*YOUR INSTRUCTIONS*: Show each line of the data below that has the string "with" in it.

*AVAILABLE DATA*:
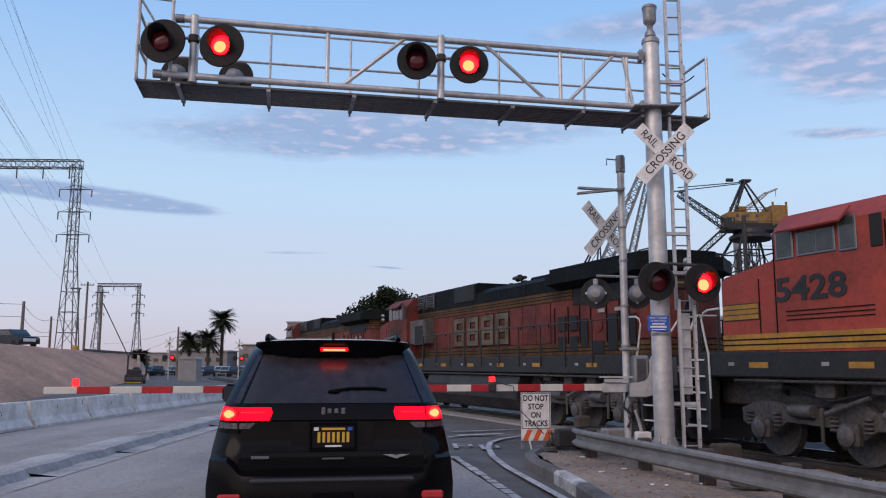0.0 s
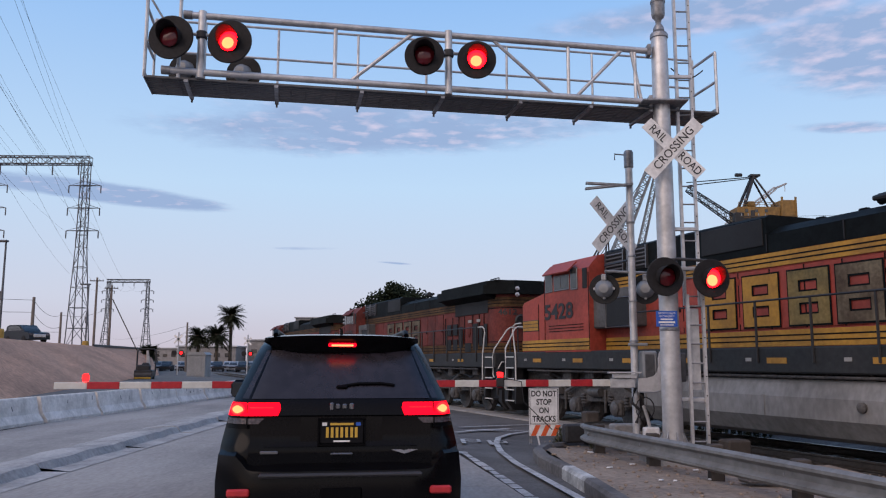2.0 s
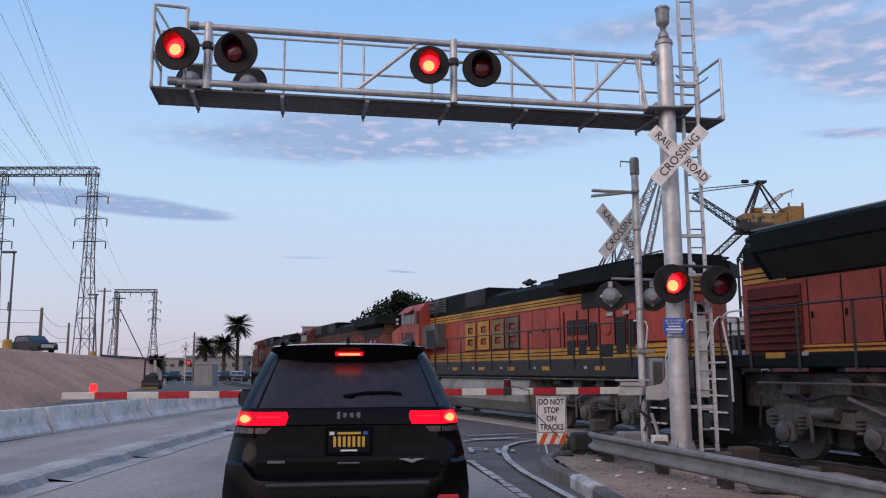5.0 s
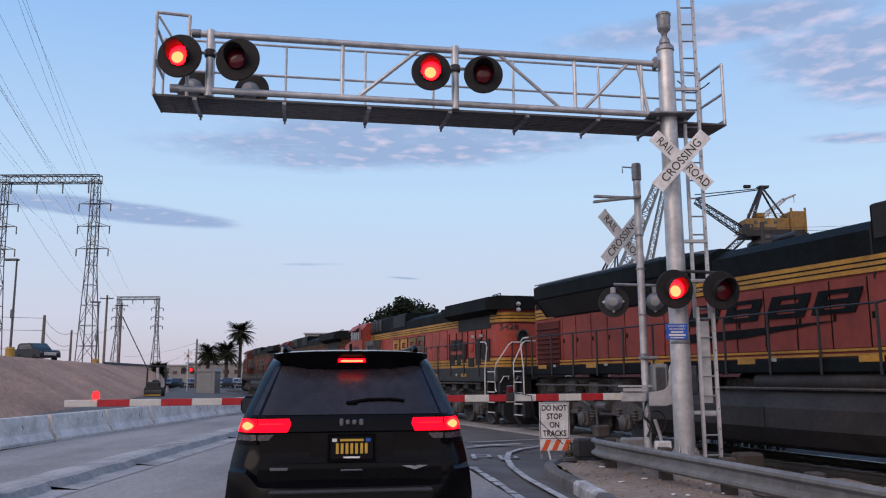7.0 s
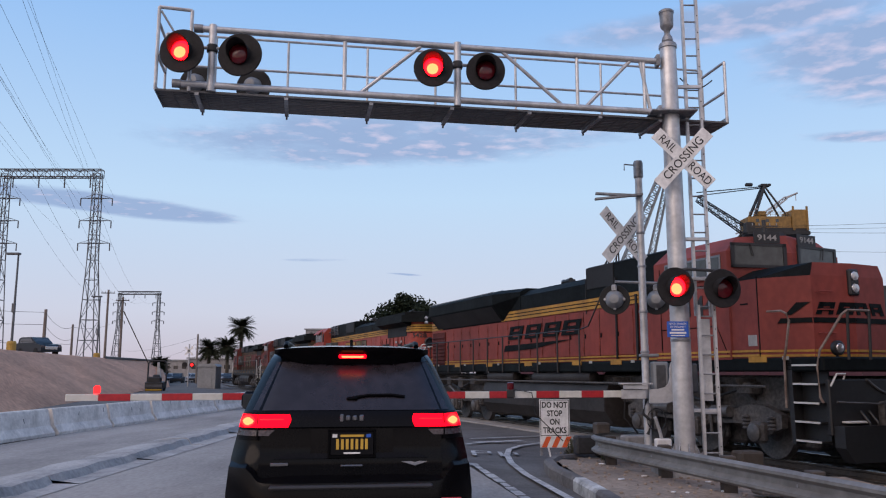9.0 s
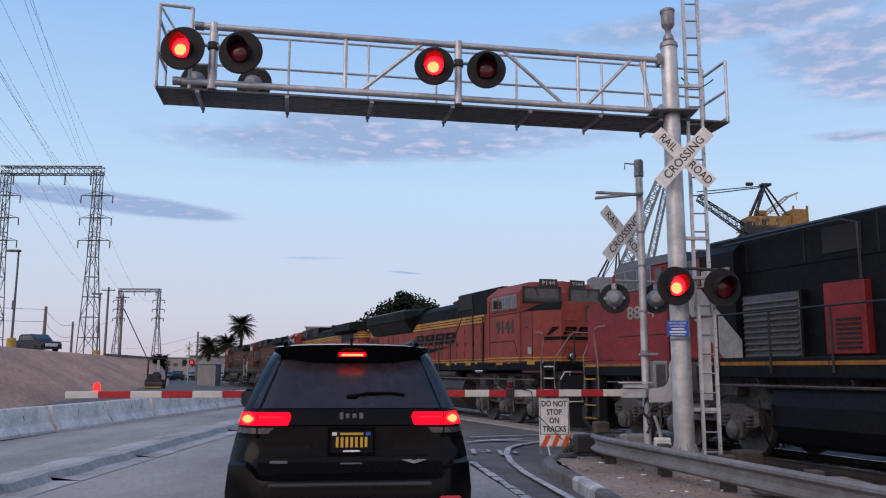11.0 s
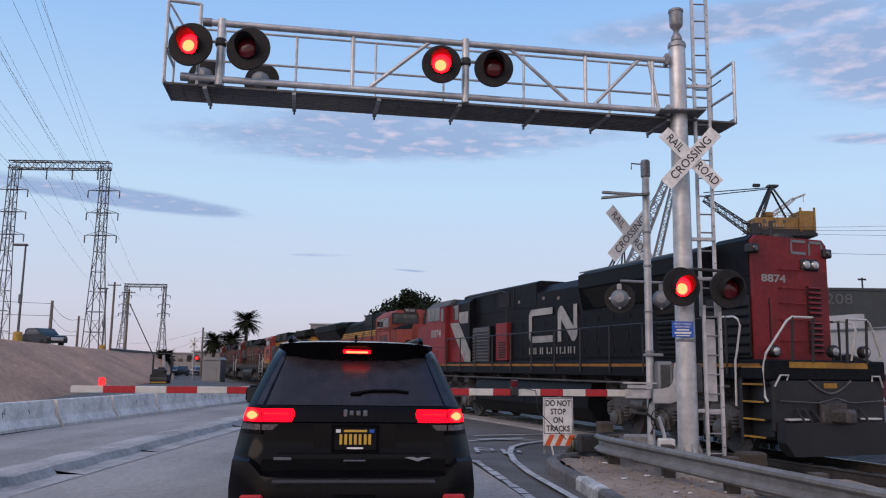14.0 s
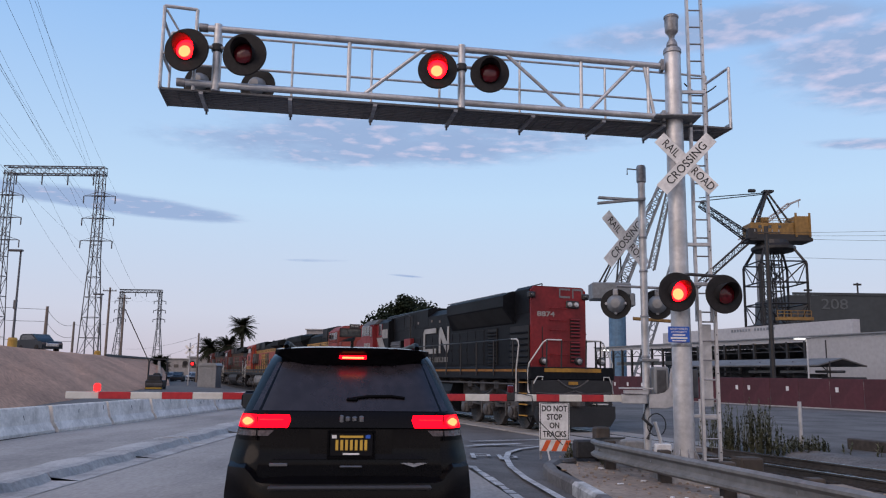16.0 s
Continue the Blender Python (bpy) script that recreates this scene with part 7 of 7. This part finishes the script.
def small_things():
    post = thing("fence_post", "grey steel post beside the yard", "post", pose(9.1, 21, -0.3))
    part("tube", Shape().tube((0, 0, 0), (0, 0, 1.28), 0.05, n=8), GALV, post)
    post2 = copy_thing(post, pose(6.95, 22.2, -0.3))
    solid("yard_kerb", Shape().bev((12.2, 17.6, -0.12), (0.35, 9.0, 0.30), 0.03, Matrix.Rotation(radians(18), 3, "Z")), POLEWOOD, "dark timber edge of the yard", "kerb", kind="structure")
    for x, y, z, w, d, h, m, lab in ((3.05, 15.9, 0.28, 0.28, 0.25, 0.62, POLEWOOD, "dark weathered timber block"), (2.72, 15.6, 0.2, 0.5, 0.22, 0.34, DARKSTEEL, "dark timber block lying on the verge"), (3.45, 14.9, 0.25, 0.45, 0.3, 0.36, CURB, "rough concrete block by the gate mast"), (4.62, 12.6, 0.20, 0.38, 0.32, 0.34, POLEWOOD, "dark timber block by the mast"), (4.2, 10.6, 0.13, 0.5, 0.3, 0.22, CURB, "broken concrete block on the verge")):
        solid("block", Shape().bev((x, y, z), (w, d, h), 0.03, Matrix.Rotation(radians(12), 3, "Z")), m, lab, "block")
    box = thing("junction_box", "small white metal box with a pipe at the gate's foot", "junction box", pose(3.72, 14.0, 0.05))
    part("case", Shape().bev((0, 0, 0.28), (0.26, 0.18, 0.22), 0.02), WHITE, box)
    part("pipe", Shape().path([(-0.02, 0, 0.38), (-0.05, 0, 0.52), (-0.12, 0, 0.75)], 0.03, 6), GALV, box)
    rng = random.Random(20)
    st = Shape()
    for k in range(900):
        x, y = rng.uniform(1.9, 7.0), rng.uniform(7, 17)
        off = (Vector((x, y, 0)) - TRACK_AT).dot(NEAR_SIDE)
        if off < 1.6:
            continue
        r = rng.choice((0.008, 0.012, 0.016, 0.027))
        z = ground_z(x, y) + (0.10 if off > 2.6 else 0.03)
        st.bev((x, y, z + r * 0.3), (r * 2, r * 1.6, r * 1.3), r * 0.5, Matrix.Rotation(rng.uniform(0, 3), 3, "Z"))
    solid("gravel", st, DIRT, "loose grey gravel on the dirt verge", "gravel", kind="stuff")
    for k in range(9):
        x, y = rng.uniform(2.3, 4.2), rng.uniform(10.5, 15)
        solid("litter", Shape().bev((x, y, ground_z(x, y) + 0.115), (rng.uniform(0.04, 0.12), 0.05, 0.02), 0.008, Matrix.Rotation(rng.uniform(0, 3), 3, "Z")), WHITE, "scrap of pale litter on the verge", "litter", "litter on the verge")


small_things()


# ---- what moves ----
def gone(t):
    """How far the train has rolled after t seconds, slowly gaining speed."""
    return 4.68 * t + 0.0137 * t * t


def motions():
    heading = math.degrees(math.atan2(TRACK_DIR.y, TRACK_DIR.x))
    for ob, off, way in TRAIN:
        rows = []
        for t in TRAIN_TIMES:
            p = along(gone(t) + off, 0, RAIL_Z)
            rows.append((t, pose(p.x, p.y, p.z, 0, 0, heading + (0 if way > 0 else 180))))
        walk(ob, rows)
    # the lamps change over every 0.49 s
    for sh, phase in LAMPS:
        base = sh.matrix_basis.copy()
        rows = []
        half, t, on = 0.4906, 0.062, False

        def state(lit_first):
            lit = lit_first if phase == 0 else not lit_first
            if phase == 2:
                return base @ pose(0, 0, -0.15 if lit else 0.0)
            return base @ pose(0, 0, -0.10 if lit else 0.03)

        rows.append((0.0, state(False)))
        while t < 15.95:
            k = math.ceil(t * FPS)                     # the change takes one step
            rows.append(((k - 1) / FPS, state(on)))
            on = not on
            rows.append((k / FPS, state(on)))
            t += half
        rows.append((16.0, state(on)))
        walk(sh, rows)


TRAIN_TIMES = (0, 2, 4, 6, 8, 10, 12, 14, 16)
motions()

*REPLY TO THE TASK*:
Continue the Blender Python (bpy) script that recreates this scene with part 7 of 7. This part finishes the script.
    box = thing("junction_box", "small white metal box with a pipe at the gate's foot", "junction box", pose(3.72, 14.0, 0.05))